Ivan: these where exactly my thoughts in getting familliar with the device, although using it for B/W: using it as a densitometer plus helping me to evaluate the amount of +time for dialing in VC filters, i.e. yellow and magenta. This seems to work, although I am a bit suspicious about the color (esp. magenta) changing the reading. I need to do more testing with it.

IC: thanks, very helpfull! But how do I know the ISO of my paper?? Sorry, lots of silly questions - but already by now my darkroom skills are getting better, i.e. more systematical!

Cheers,
michael

ic-racer
29-Mar-2010, 09:49
IC: thanks, very helpfull! But how do I know the ISO of my paper??


The paper data sheet should say. There is a rough conversion, but I can't recall where the table is. Something like 100-120 ISO(R) = grade 2 and so forth.

Also, you can test paper by contact printing with a 21 step wedge. Leave out the first off-black and off-white steps and count the number of grays in between. Multiply that by 15 and you have the ISO(R)

The 21 step wedge has 1/2 stop increments.

I made an error earlier, because if you want to speak in terms of FULL stops then the conversion from ISO(R) to full stops is:
ISO(R) = range in full stops x 30

What I had previously posted was for half-stops.

ic-racer
29-Mar-2010, 09:55
Iso (R) = range in [1/2] stops x 15


CORRECTION:
Iso (R) = range in FULL stops x 30

Roger Vadim
29-Mar-2010, 10:29
Great! I did a bit of googling and found the datasheet with ISO (R) for one of my papers (Fomabrom Variant III), and it says for example: ISO (R) 110 at grade 1 (Ilford filter).
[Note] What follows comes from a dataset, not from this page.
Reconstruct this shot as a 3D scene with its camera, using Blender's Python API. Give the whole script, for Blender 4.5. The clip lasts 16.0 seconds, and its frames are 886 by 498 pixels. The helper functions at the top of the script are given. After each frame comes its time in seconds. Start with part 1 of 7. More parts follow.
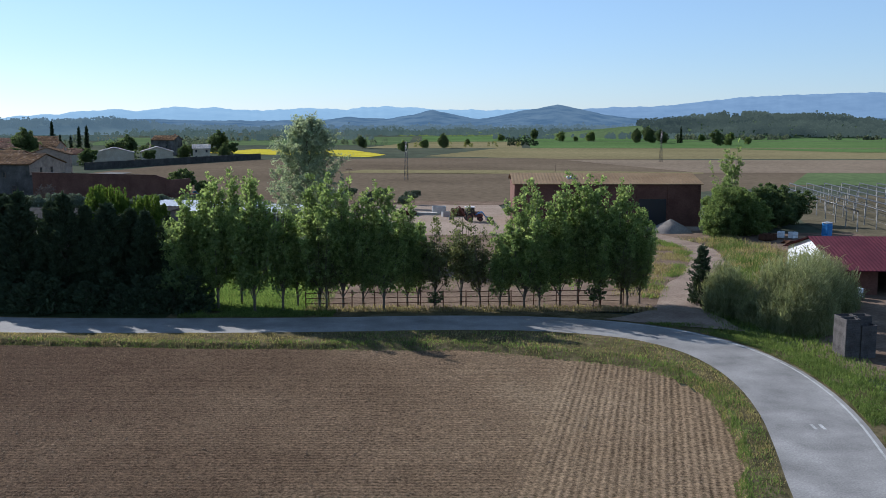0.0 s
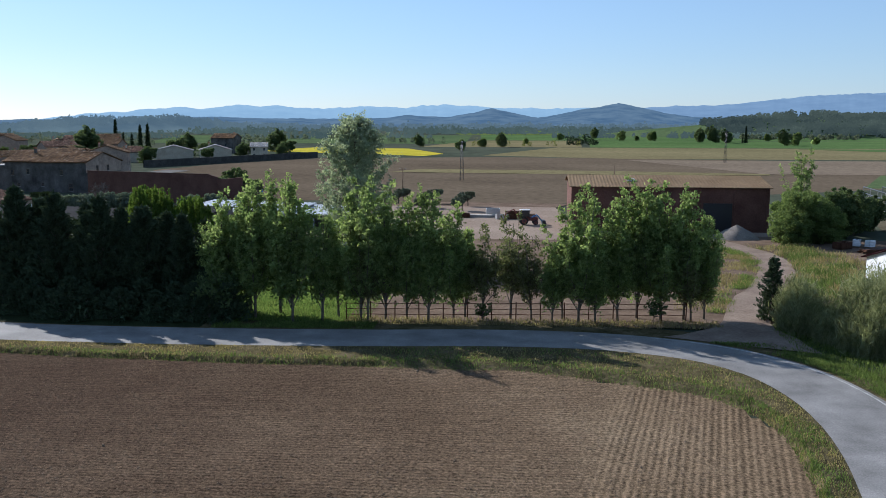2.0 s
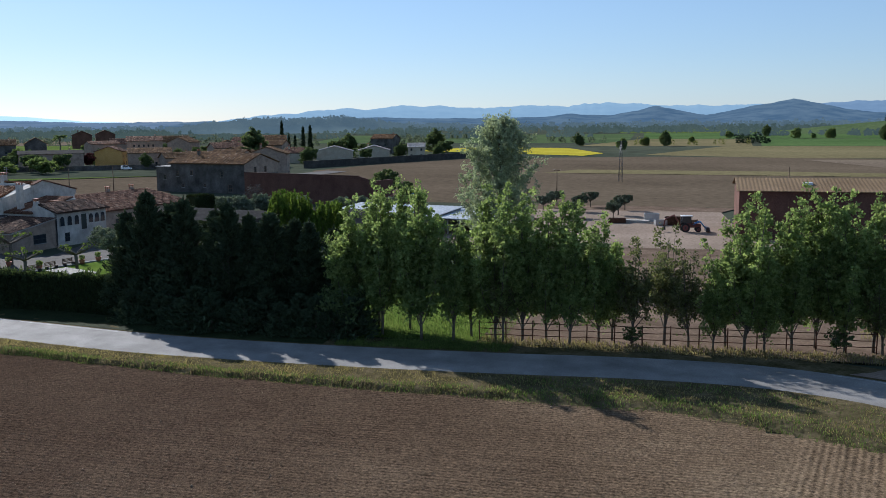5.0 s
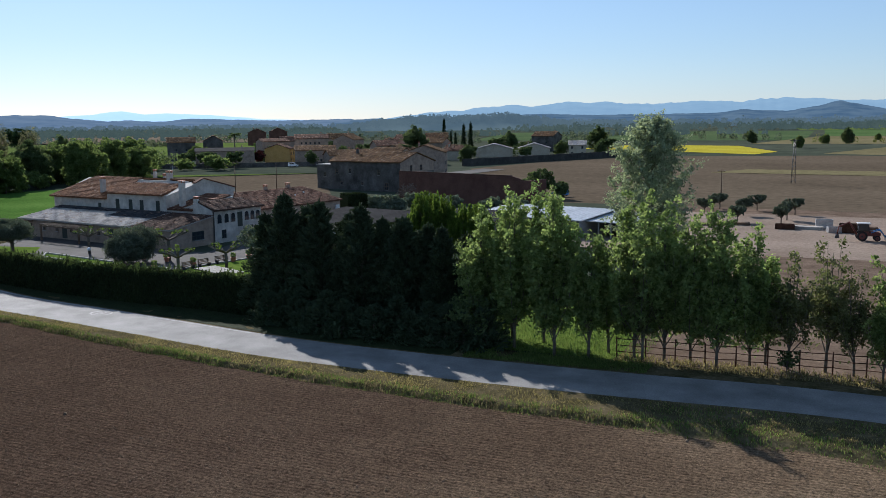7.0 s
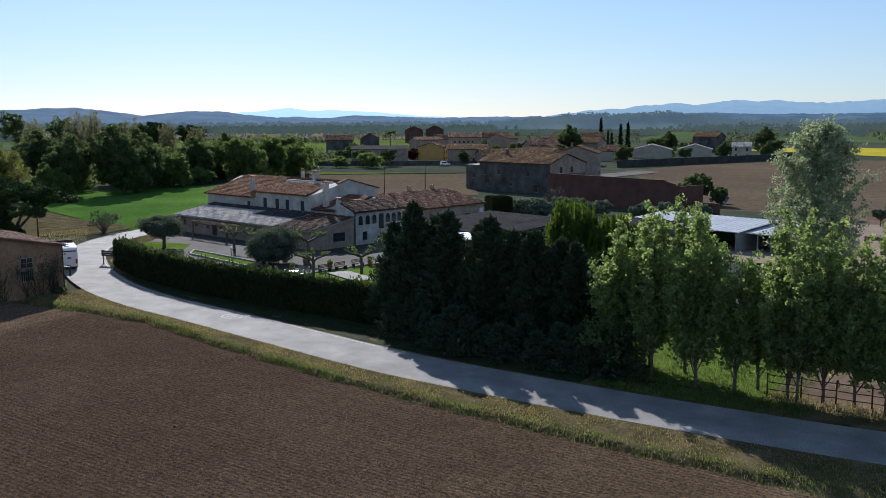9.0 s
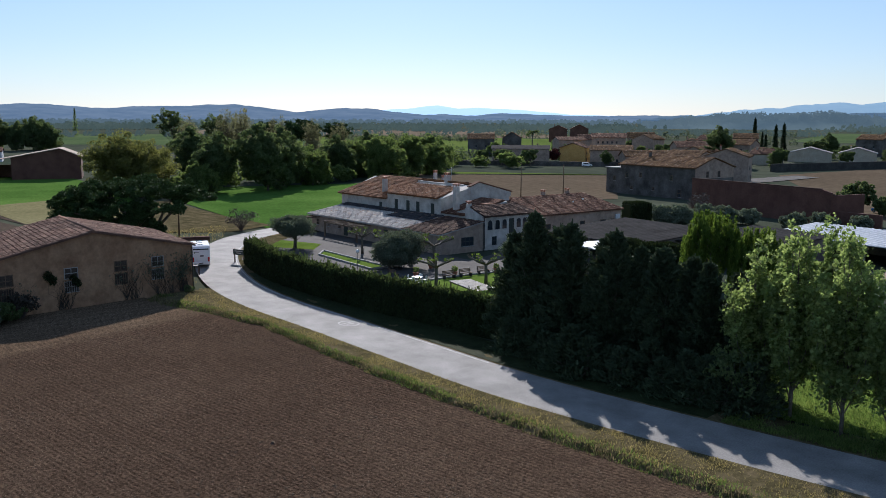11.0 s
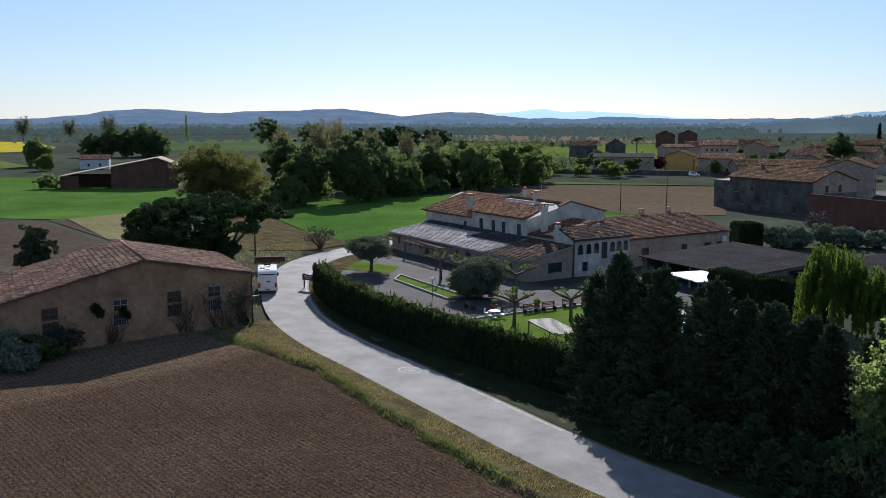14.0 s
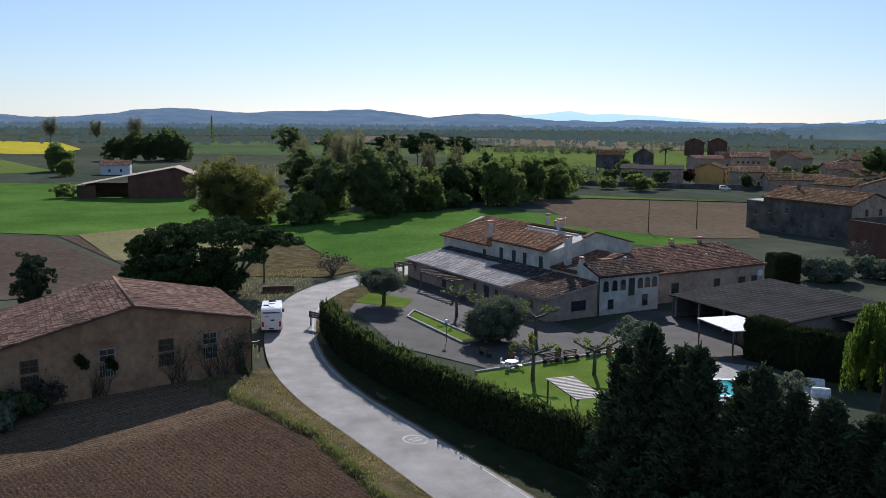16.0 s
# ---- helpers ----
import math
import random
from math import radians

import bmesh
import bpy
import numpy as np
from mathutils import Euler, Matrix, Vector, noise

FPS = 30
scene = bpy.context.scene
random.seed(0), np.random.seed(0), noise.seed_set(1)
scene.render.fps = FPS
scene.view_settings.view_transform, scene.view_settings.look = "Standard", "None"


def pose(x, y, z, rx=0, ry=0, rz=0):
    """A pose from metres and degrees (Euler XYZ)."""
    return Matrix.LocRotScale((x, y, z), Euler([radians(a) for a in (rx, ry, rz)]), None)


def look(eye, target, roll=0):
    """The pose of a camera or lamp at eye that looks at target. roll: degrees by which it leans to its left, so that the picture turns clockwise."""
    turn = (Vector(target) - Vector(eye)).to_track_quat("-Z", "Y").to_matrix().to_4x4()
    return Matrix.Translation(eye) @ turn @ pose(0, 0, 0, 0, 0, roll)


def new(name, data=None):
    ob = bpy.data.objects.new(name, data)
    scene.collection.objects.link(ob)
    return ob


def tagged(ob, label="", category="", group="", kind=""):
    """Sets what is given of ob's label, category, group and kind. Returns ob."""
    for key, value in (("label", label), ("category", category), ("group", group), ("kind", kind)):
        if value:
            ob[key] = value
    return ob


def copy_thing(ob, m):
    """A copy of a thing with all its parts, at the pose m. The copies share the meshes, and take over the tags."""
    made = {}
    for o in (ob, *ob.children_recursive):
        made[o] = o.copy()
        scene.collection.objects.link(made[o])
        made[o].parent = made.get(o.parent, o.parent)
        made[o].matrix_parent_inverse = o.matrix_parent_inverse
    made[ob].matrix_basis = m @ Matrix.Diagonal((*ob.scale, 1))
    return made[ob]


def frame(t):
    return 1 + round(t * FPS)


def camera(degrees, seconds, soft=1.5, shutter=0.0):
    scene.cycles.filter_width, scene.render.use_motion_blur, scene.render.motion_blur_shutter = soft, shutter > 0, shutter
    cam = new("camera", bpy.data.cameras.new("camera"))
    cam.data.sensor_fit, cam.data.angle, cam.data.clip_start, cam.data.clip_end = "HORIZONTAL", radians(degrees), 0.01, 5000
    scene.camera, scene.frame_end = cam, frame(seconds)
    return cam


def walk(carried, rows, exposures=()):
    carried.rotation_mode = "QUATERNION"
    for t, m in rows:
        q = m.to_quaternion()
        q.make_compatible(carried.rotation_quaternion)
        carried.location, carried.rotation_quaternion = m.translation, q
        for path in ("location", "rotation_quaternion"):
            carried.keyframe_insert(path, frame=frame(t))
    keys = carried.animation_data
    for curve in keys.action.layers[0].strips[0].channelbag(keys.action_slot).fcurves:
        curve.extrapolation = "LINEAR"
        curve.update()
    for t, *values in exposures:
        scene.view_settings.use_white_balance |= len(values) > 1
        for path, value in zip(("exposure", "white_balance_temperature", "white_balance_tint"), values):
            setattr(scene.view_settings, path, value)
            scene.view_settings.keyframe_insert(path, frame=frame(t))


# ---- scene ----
# ---------- camera ----------
cam = camera(51.85, 16.0, soft=0.6)
PATH = [
    (0.0, look((-0.00, -0.00, 17.30), (-0.000, 19.814, 14.579), -0.03)),
    (0.5, look((0.23, 1.36, 17.32), (-0.078, 21.170, 14.585), 0.05)),
    (1.0, look((0.42, 2.67, 17.35), (-0.191, 22.475, 14.606), 0.07)),
    (1.5, look((0.65, 3.91, 17.43), (-0.273, 23.698, 14.677), 0.04)),
    (2.0, look((0.80, 5.30, 17.51), (-0.471, 25.069, 14.753), 0.13)),
    (2.5, look((0.98, 6.71, 17.63), (-0.655, 26.452, 14.870), 0.19)),
    (3.0, look((1.13, 8.18, 17.72), (-0.823, 27.887, 14.950), 0.25)),
    (5.5, look((1.92, 14.24, 17.66), (-3.692, 33.237, 14.878), -0.63)),
    (6.0, look((2.43, 15.17, 17.86), (-4.064, 33.881, 15.054), -0.74)),
    (6.5, look((2.64, 16.24, 17.99), (-4.686, 34.633, 15.184), -0.70)),
    (7.0, look((2.67, 17.45, 18.10), (-5.412, 35.528, 15.291), -0.62)),
    (7.5, look((2.77, 18.64, 18.32), (-6.074, 36.354, 15.504), -0.56)),
    (8.0, look((2.72, 19.79, 18.51), (-6.870, 37.106, 15.682), -0.48)),
    (8.5, look((2.48, 21.29, 18.61), (-7.856, 38.183, 15.777), -0.32)),
    (9.0, look((2.24, 22.57, 18.79), (-8.797, 39.001, 15.954), -0.25)),
    (9.5, look((1.91, 23.71, 19.00), (-9.794, 39.678, 16.147), -0.03)),
    (10.0, look((1.60, 24.80, 19.24), (-10.733, 40.283, 16.368), 0.13)),
    (12.5, look((0.34, 30.86, 19.76), (-14.288, 44.198, 16.908), -0.09)),
    (13.0, look((-0.89, 32.56, 20.18), (-15.697, 45.701, 17.335), -0.15)),
    (13.5, look((-2.34, 34.31, 20.53), (-17.289, 47.286, 17.700), -0.13)),
    (14.0, look((-3.80, 36.13, 20.98), (-18.863, 48.983, 18.170), -0.04)),
    (14.5, look((-5.22, 37.82, 21.59), (-20.287, 50.668, 18.784), 0.09)),
    (15.0, look((-6.59, 39.48, 22.39), (-21.663, 52.323, 19.589), 0.17)),
    (15.5, look((-7.84, 40.84, 23.29), (-23.105, 53.454, 20.500), 0.36)),
    (16.0, look((-8.96, 41.91, 24.33), (-24.374, 54.340, 21.530), 0.48)),
]
walk(cam, PATH, [(0.0, 0.77, 5230, 12), (3.0, 0.65, 5230, 12), (6.0, 0.52, 5320, 12), (9.0, 0.54, 5360, 13), (12.0, 0.56, 5420, 15), (16.0, 0.53, 5420, 15)])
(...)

(Data can be found here: http://www.fsdistribution.biz/index.php?l=foma&id=f111)

This is very helpfull indeed. This means if I found a range of five stops in my negative I should use:

5x30 = ISO (R) 150, means grade 00.

That would mean a good neg to print on Grade 2 should have a range of:

100 (ISO (R) grade 2) / 30 = 3,33 so roughly 3,5 stops, measured with my device...
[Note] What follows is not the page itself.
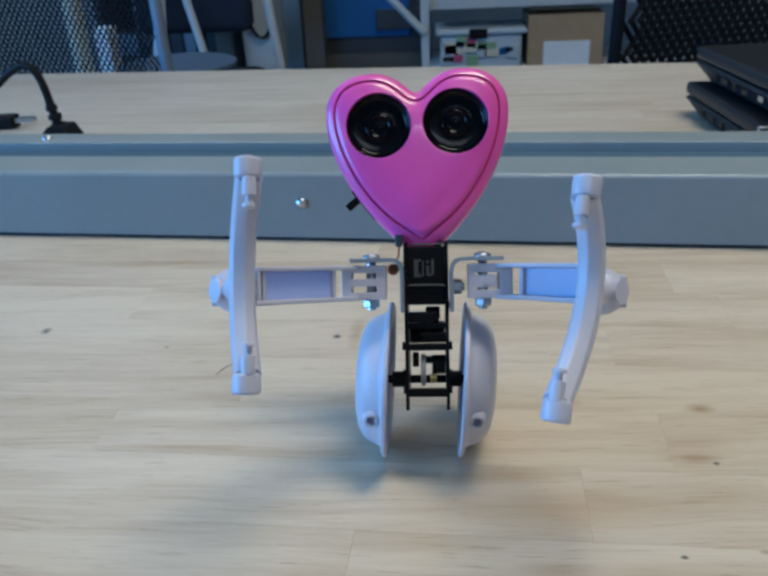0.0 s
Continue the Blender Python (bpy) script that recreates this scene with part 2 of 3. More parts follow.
M_GREEN, M_ROSE, M_CREAM = mat("green_plastic", (0.20, 0.34, 0.20), 0.5), mat("rose_plastic", (0.42, 0.08, 0.16), 0.5), mat("cream_plastic", (0.58, 0.55, 0.44), 0.5)
M_NAVY = mat("navy_fabric", (0.006, 0.010, 0.020), 0.9, 0.0, 0.1, 120, 0.3, 1500)
M_BROWN = mat("brown_column", (0.09, 0.075, 0.06), 0.7)
M_GLOW = bpy.data.materials.new("troffer_glow")
M_GLOW.use_nodes = True
M_GLOW.node_tree.nodes["Principled BSDF"].inputs["Emission Color"].default_value = (1, 0.93, 0.82, 1)
M_GLOW.node_tree.nodes["Principled BSDF"].inputs["Emission Strength"].default_value = 3


# ---- mesh helpers (millimetres) ----
def box(bm, c, s, bevel=0.0, rot=None):
    """A block of size s round c, with rounded edges."""
    r = bmesh.ops.create_cube(bm, size=1.0)
    vs = r["verts"]
    bmesh.ops.scale(bm, vec=s, verts=vs)
    if bevel:
        es = list({e for v in vs for e in v.link_edges})
        vs = list({v for f in bmesh.ops.bevel(bm, geom=es, offset=bevel, segments=2, profile=0.5, affect="EDGES")["faces"] for v in f.verts} | {v for v in vs if v.is_valid})
    m = Matrix.Translation(c) @ (rot.to_4x4() if rot else Matrix())
    bmesh.ops.transform(bm, matrix=m, verts=vs)
    return vs


def rod(bm, a, b, r0, r1=None, n=20, bevel=0.0):
    """A round bar from a to b."""
    a, b = Vector(a), Vector(b)
    vs = bmesh.ops.create_cone(bm, cap_ends=True, segments=n, radius1=r0, radius2=r0 if r1 is None else r1, depth=(b - a).length)["verts"]
    bmesh.ops.transform(bm, matrix=Matrix.Translation((a + b) / 2) @ (b - a).to_track_quat("Z", "Y").to_matrix().to_4x4(), verts=vs)
    if bevel:
        es = [e for e in {e for v in vs for e in v.link_edges} if len(e.link_faces) == 2 and e.calc_face_angle(0) > 1.0]
        bmesh.ops.bevel(bm, geom=es, offset=bevel, segments=2, profile=0.5, affect="EDGES")
    return vs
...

Ok. I'll do some measurements. This is interesting. I never thought B/W paper has that small density range.

cheers,
michael

ic-racer
29-Mar-2010, 15:12
Great! I did a bit of googling and found the datasheet with ISO (R) for one of my papers (Fomabrom Variant III), and it says for example: ISO (R) 110 at grade 1 (Ilford filter).

(Data can be found here: http://www.fsdistribution.biz/index.php?l=foma&id=f111)

This is very helpfull indeed. This means if I found a range of five stops in my negative I should use:

5x30 = ISO (R) 150, means grade 00.

That would mean a good neg to print on Grade 2 should have a range of:

100 (ISO (R) grade 2) / 30 = 3,33 so roughly 3,5 stops, measured with my device...

Ok. I'll do some measurements. This is interesting. I never thought B/W paper has that small density range.

cheers,
michael


Yes, if you look at a typical H&D curve, you will now appreciate that since the slope is less than unity (usually around 0.6 to 0.8) the excersion on the Y axis is going to be less than that of the X axis. So the density range of the negative is the Y axis excersion, and it is indeed less than that of the original scene.